%%
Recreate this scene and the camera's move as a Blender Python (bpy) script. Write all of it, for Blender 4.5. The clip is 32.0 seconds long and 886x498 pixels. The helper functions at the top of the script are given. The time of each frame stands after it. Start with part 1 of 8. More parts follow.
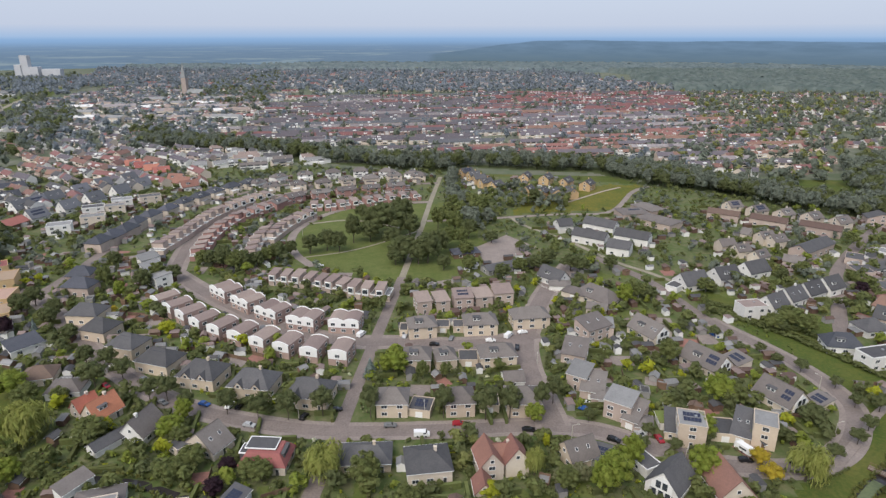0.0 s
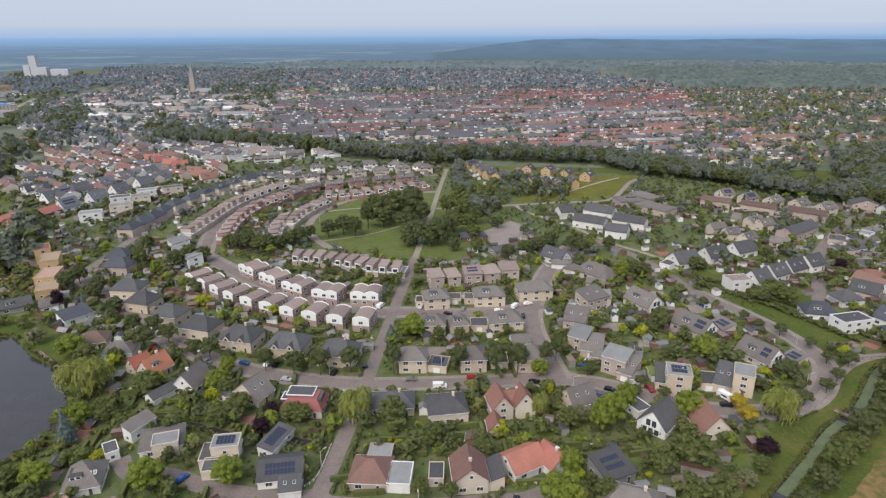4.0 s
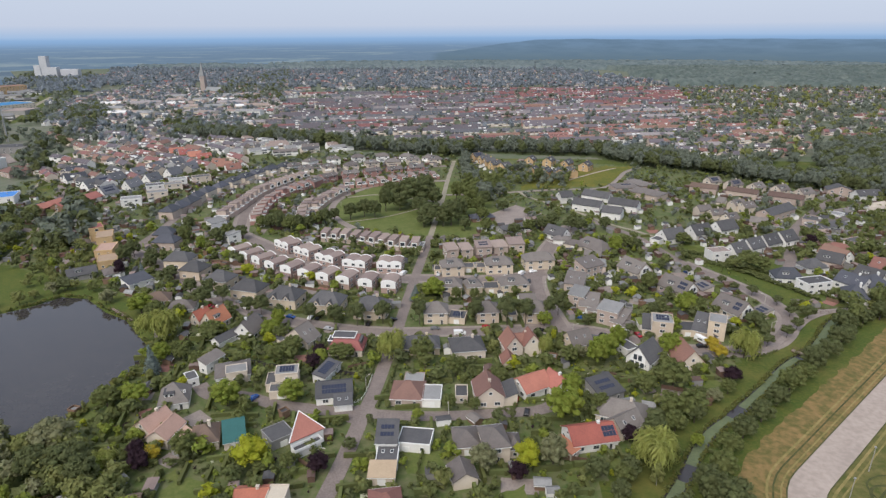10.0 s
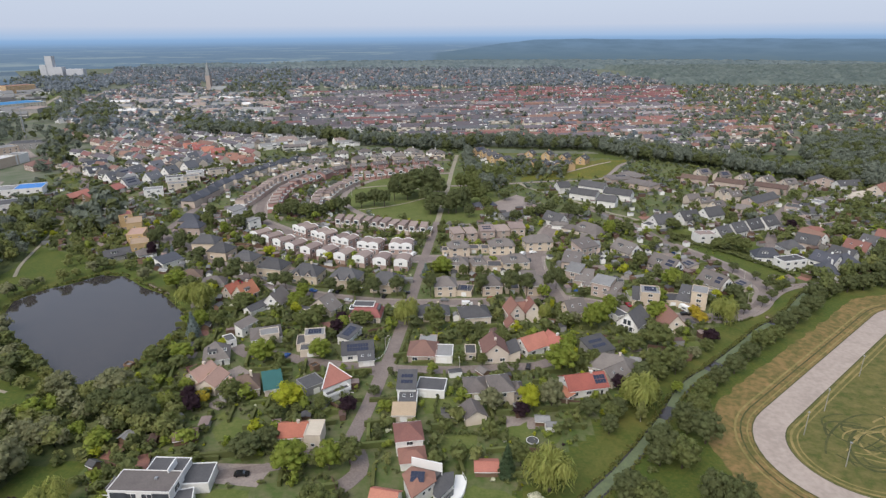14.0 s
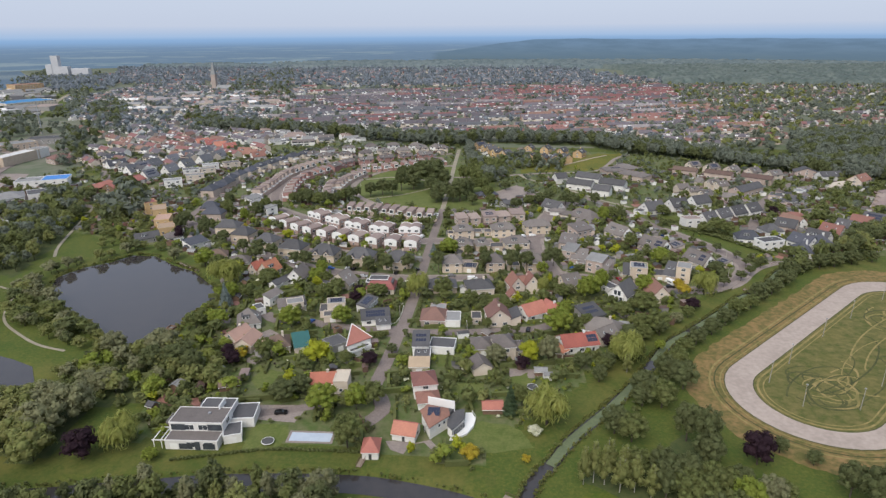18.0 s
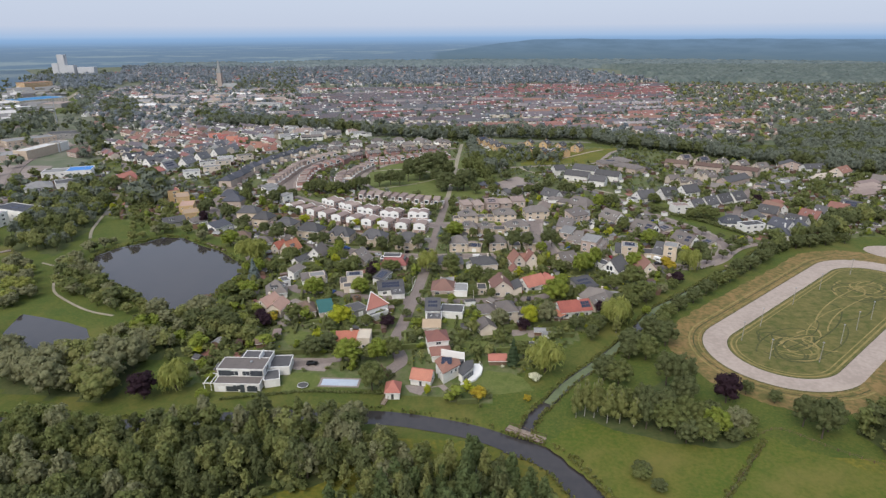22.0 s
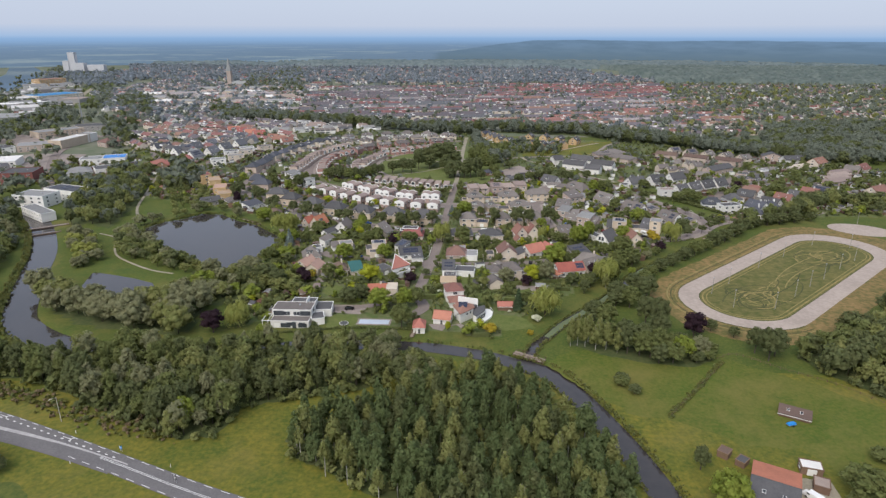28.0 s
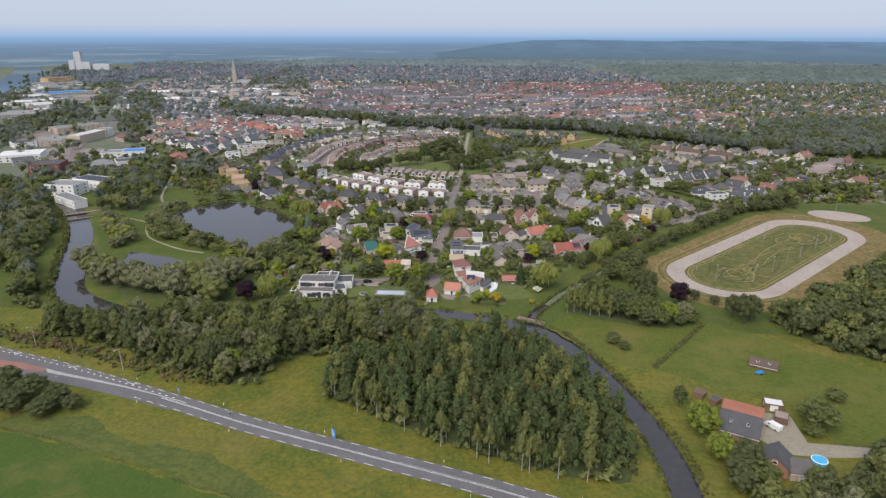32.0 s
%%
%%
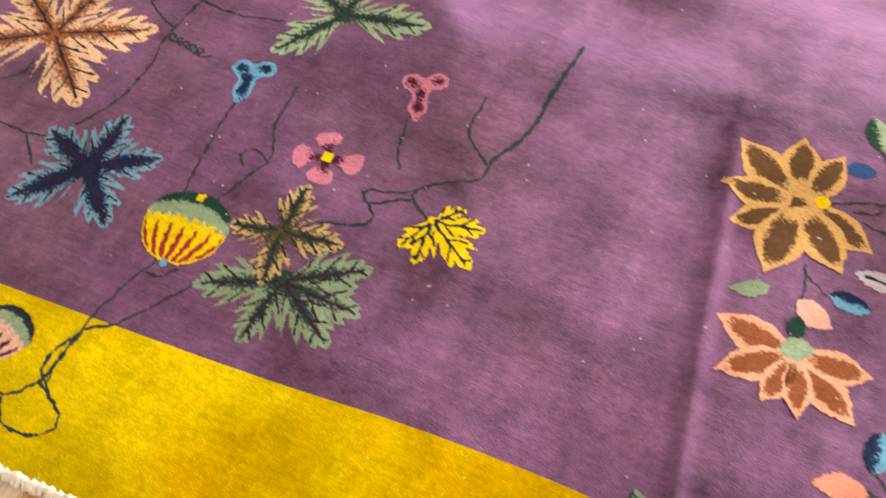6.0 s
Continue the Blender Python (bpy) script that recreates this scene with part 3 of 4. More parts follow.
%%
List the lines of the material in which the word "part" occurs.

▸ **OUTPUT OF THE EXERCISE**
Recreate this scene and the camera's move as a Blender Python (bpy) script. Write all of it, for Blender 4.5. The clip is 32.0 seconds long and 886x498 pixels. The helper functions at the top of the script are given. The time of each frame stands after it. Start with part 1 of 8. More parts follow.
Continue the Blender Python (bpy) script that recreates this scene with part 3 of 4. More parts follow.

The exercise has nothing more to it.